U.S. prosecutors charged three Chinese nationals with allegedly mounting a global hacking campaign to steal sensitive corporate data from over 100 companies and installing a mass network of crypto-mining malware.
According to an indictment dated May 2019 and unsealed Wednesday, Jiang Lizhi, Qian Chuan and Fu Qiang ran their multi-year front out of the purportedly “white hat” Chinese cybersecurity firm Chengdu 404 Network Technology Co. They’re being charged with money laundering, conspiracy, identity theft and a raft of computer-related allegations, based on allegations they operated a vast crypto-jacking scheme and installed malware on victim computers, among other charges.
Chengdu 404’s “offensive” operations are what raised prosecutors’ ire. Their indictment outlines how Chengdu 404’s chief officers targeted at least 100 “victim companies, organizations and individuals” with a multi-year cyber scheme that employed “big data” analytics to maximize its impact.

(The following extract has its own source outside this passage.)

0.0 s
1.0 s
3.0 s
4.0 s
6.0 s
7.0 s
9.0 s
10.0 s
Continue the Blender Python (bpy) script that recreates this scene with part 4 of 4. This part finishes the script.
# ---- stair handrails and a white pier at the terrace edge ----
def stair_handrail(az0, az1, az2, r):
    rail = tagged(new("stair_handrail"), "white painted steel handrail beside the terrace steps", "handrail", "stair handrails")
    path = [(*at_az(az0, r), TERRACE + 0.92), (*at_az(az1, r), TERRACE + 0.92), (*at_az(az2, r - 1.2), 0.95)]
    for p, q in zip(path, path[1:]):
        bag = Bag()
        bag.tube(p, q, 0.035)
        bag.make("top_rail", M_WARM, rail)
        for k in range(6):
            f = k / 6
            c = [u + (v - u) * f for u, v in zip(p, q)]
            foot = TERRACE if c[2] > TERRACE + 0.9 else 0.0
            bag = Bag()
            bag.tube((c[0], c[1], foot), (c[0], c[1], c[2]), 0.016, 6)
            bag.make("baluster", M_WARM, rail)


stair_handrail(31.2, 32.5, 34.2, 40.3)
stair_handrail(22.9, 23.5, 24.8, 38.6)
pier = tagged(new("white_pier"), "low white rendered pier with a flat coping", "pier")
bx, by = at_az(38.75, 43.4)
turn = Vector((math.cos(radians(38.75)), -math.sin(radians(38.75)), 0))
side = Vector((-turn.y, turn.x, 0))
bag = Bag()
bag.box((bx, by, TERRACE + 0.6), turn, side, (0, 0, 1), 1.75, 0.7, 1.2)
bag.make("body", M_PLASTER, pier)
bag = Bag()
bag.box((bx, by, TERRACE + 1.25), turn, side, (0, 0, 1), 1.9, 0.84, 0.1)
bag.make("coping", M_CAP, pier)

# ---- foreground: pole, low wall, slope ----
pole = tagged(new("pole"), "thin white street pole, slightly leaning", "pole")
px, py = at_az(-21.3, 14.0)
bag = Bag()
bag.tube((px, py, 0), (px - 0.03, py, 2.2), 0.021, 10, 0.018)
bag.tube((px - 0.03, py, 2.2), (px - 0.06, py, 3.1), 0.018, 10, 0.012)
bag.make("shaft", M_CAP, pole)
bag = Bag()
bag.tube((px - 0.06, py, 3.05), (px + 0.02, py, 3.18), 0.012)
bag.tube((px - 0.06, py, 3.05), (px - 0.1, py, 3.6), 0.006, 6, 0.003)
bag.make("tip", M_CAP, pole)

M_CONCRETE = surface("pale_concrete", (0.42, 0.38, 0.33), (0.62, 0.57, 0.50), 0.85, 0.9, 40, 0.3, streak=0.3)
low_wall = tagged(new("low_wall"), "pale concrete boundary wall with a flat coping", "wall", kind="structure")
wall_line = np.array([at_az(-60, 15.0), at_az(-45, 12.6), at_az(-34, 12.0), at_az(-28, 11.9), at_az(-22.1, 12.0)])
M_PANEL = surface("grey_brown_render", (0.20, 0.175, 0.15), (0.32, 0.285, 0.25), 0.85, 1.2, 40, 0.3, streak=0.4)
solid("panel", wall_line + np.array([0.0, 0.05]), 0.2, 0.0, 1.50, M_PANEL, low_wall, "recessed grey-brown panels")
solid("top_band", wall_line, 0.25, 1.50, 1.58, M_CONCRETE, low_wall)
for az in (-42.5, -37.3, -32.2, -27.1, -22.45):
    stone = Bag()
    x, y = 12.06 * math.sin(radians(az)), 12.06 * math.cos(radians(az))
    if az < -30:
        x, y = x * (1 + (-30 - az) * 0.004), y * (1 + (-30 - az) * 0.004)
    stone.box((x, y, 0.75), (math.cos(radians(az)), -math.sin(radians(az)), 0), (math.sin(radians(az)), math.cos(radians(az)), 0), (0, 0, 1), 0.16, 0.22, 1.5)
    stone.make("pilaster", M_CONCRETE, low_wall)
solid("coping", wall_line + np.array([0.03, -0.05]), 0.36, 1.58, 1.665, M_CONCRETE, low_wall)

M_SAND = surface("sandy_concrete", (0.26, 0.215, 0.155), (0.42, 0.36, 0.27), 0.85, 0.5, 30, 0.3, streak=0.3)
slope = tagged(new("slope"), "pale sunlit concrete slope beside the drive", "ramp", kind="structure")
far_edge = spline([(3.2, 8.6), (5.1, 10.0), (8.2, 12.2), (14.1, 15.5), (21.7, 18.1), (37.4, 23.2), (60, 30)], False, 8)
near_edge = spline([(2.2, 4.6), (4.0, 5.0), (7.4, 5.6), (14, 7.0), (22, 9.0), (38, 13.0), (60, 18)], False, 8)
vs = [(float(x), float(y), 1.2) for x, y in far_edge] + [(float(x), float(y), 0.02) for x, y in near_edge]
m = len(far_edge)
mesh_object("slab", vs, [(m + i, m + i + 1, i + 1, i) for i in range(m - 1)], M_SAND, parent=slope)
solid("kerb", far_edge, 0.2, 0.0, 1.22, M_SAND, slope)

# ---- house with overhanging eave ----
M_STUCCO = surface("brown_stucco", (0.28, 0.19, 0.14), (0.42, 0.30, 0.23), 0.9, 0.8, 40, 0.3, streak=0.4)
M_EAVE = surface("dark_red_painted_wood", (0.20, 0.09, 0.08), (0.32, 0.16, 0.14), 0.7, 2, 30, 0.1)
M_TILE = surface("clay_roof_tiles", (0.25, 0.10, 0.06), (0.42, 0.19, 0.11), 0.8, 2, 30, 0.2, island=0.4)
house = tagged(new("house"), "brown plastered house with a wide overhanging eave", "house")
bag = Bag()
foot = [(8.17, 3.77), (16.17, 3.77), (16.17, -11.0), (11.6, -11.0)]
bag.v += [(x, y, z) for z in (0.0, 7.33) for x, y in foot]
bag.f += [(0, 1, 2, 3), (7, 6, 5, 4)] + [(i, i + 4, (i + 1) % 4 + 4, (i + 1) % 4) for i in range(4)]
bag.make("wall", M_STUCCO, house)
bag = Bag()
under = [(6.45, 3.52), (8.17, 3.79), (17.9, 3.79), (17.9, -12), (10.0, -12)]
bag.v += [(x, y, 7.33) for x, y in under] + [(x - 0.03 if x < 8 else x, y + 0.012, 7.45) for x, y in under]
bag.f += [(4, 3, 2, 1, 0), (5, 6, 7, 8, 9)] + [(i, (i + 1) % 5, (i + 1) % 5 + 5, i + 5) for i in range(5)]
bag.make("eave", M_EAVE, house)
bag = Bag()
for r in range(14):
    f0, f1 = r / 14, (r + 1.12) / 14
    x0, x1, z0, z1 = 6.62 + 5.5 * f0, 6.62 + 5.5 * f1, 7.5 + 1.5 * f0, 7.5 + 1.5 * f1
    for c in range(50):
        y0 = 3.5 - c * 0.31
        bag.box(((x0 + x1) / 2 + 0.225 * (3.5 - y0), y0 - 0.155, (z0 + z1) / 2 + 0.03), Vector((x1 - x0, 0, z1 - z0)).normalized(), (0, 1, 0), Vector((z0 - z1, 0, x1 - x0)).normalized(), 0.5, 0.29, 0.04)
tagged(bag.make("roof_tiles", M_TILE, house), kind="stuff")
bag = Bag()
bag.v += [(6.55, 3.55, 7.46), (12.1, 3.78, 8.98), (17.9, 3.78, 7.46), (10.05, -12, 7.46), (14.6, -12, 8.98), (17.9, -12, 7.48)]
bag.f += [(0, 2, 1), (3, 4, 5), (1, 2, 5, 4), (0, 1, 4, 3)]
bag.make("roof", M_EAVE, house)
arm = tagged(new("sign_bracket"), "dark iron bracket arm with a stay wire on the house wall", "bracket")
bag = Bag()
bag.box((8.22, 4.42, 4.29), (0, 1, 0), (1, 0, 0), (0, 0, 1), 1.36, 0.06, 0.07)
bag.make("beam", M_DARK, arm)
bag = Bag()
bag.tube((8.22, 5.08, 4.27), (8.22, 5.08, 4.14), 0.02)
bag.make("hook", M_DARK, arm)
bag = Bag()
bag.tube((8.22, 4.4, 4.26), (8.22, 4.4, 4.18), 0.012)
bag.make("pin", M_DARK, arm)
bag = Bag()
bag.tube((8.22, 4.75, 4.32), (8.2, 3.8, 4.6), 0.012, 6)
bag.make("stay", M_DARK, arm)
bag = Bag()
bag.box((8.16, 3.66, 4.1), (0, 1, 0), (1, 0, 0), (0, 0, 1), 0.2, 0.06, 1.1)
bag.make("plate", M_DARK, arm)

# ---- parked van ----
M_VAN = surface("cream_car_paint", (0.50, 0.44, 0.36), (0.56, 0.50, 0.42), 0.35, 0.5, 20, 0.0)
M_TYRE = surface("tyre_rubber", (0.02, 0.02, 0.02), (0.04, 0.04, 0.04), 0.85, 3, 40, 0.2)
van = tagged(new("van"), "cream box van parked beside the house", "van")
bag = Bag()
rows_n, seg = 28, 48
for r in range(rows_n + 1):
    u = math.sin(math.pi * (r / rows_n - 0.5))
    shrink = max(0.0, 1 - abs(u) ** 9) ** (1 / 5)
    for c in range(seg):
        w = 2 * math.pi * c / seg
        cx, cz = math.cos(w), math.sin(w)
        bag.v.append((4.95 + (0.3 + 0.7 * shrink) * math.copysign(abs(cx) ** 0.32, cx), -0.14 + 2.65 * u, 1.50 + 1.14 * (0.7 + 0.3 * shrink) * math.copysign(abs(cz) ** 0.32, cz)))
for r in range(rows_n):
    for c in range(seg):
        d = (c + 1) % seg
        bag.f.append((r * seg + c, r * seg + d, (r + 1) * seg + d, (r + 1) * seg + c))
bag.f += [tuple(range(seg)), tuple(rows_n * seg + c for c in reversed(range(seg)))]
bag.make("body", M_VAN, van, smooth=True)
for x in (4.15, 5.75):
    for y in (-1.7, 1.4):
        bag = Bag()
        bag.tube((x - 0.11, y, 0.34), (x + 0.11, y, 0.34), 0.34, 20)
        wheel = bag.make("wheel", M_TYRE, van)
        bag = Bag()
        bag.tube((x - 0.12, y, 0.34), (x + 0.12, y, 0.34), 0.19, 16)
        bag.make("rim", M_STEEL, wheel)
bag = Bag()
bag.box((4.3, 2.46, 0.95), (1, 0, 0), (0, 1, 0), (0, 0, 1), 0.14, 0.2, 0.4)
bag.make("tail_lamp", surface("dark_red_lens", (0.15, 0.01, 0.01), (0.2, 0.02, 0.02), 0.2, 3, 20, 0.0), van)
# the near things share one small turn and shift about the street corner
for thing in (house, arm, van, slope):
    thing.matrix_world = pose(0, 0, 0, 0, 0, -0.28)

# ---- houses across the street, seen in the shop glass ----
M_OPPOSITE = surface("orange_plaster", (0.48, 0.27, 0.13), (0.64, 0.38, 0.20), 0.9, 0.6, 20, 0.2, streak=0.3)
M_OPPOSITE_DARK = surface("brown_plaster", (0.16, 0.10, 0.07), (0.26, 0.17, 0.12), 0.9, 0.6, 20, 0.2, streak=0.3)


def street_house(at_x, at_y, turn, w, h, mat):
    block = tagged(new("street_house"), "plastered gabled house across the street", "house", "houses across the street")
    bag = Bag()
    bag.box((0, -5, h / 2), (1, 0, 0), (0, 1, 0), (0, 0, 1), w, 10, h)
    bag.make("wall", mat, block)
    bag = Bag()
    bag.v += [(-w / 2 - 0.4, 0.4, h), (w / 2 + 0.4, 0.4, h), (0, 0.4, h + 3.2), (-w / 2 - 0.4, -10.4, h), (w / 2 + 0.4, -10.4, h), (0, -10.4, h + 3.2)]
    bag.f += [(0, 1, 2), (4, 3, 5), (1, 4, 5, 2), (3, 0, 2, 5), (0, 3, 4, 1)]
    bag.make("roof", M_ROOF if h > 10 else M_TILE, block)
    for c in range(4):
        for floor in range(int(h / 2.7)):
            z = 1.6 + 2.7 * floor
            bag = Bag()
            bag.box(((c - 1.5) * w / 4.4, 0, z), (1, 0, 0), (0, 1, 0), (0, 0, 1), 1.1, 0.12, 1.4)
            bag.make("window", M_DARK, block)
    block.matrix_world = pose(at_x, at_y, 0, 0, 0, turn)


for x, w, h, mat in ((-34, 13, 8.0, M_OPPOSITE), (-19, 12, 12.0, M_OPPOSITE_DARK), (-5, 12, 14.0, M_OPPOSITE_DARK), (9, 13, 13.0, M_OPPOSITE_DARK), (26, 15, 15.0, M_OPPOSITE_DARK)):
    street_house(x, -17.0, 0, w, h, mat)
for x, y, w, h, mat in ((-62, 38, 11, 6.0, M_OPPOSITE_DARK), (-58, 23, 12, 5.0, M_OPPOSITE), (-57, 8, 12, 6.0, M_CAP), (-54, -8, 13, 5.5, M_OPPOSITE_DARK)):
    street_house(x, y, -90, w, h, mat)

Beginning in May 2014, the trio “conspired to commit a sprawling array of computer intrusions targeting protected computers belonging to hospitality, video game, technology and telecommunications companies, research universities, non-governmental organizations, and other organizations around the world,” according to the indictment.
They allegedly stole source code and customer data from the companies, deployed “supply chain hacks” to knock out customers’ own computers like dominoes, infected networks with ransomware and installed cryptocurrency mining malware to bolster Chengdu 404’s bottom line.